-- START Provided entries --

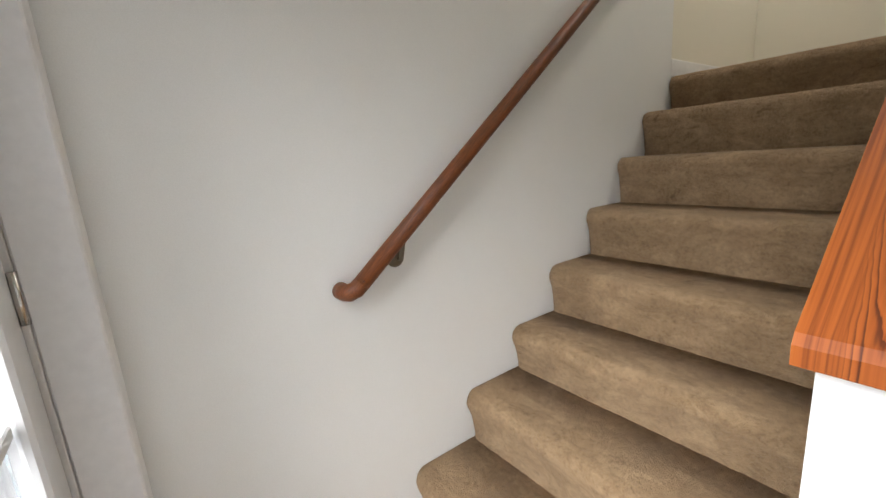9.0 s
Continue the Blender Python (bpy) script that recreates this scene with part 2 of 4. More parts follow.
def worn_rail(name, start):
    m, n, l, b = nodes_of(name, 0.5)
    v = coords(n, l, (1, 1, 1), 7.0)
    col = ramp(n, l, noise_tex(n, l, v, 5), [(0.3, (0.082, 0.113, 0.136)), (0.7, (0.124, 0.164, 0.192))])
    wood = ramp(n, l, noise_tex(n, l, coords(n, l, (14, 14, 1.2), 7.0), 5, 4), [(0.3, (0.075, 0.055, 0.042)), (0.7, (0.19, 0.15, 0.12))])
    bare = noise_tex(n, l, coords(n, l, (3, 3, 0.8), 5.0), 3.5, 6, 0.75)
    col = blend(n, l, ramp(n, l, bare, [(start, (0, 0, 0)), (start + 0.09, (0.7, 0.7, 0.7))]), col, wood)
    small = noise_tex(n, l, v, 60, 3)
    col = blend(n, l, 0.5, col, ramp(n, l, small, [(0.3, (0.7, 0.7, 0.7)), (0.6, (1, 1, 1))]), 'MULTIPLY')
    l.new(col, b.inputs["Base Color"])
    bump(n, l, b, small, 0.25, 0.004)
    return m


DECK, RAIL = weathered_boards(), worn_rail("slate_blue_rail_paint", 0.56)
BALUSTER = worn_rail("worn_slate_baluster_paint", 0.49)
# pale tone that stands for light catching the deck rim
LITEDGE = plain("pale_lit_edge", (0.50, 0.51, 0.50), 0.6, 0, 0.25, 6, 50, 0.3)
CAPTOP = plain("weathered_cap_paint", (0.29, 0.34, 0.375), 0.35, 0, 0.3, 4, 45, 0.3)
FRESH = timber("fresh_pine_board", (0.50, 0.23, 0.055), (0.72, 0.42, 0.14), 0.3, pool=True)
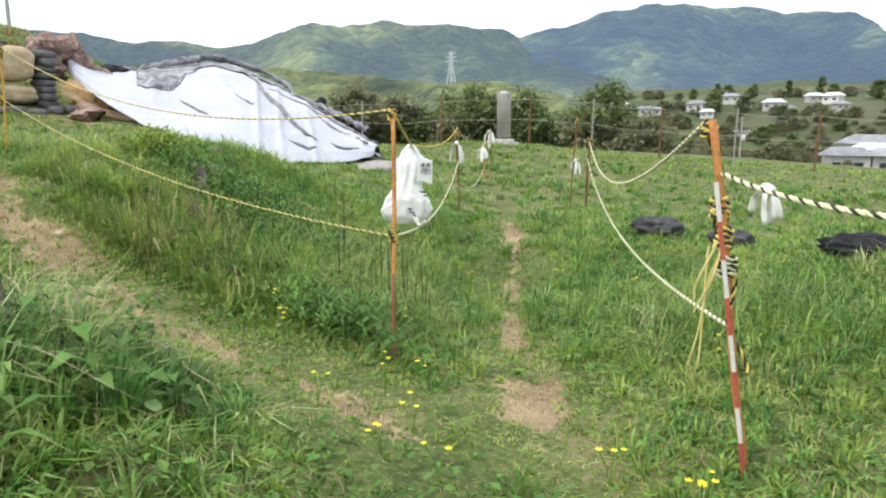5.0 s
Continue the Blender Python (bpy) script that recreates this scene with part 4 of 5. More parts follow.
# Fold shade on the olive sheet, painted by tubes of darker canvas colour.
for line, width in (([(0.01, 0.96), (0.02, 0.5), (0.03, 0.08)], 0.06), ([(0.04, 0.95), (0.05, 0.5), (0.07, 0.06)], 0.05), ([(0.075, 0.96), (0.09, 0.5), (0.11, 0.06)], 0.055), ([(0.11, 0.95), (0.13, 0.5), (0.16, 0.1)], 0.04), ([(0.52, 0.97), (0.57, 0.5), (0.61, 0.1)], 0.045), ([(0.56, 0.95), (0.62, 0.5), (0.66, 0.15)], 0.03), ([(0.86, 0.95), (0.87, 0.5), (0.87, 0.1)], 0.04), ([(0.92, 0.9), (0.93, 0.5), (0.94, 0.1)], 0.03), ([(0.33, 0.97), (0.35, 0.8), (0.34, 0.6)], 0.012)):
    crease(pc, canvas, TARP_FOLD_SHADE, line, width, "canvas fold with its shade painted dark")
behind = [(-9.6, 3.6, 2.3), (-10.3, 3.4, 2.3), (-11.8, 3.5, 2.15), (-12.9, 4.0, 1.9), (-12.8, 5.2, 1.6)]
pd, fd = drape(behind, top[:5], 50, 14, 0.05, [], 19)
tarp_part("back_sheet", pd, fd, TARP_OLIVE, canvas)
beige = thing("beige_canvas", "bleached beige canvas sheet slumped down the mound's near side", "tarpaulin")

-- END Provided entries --

From the data above, gather every line that includes the word "scene".

(Exercise solution)
Continue the Blender Python (bpy) script that recreates this scene with part 2 of 4. More parts follow.
Continue the Blender Python (bpy) script that recreates this scene with part 4 of 5. More parts follow.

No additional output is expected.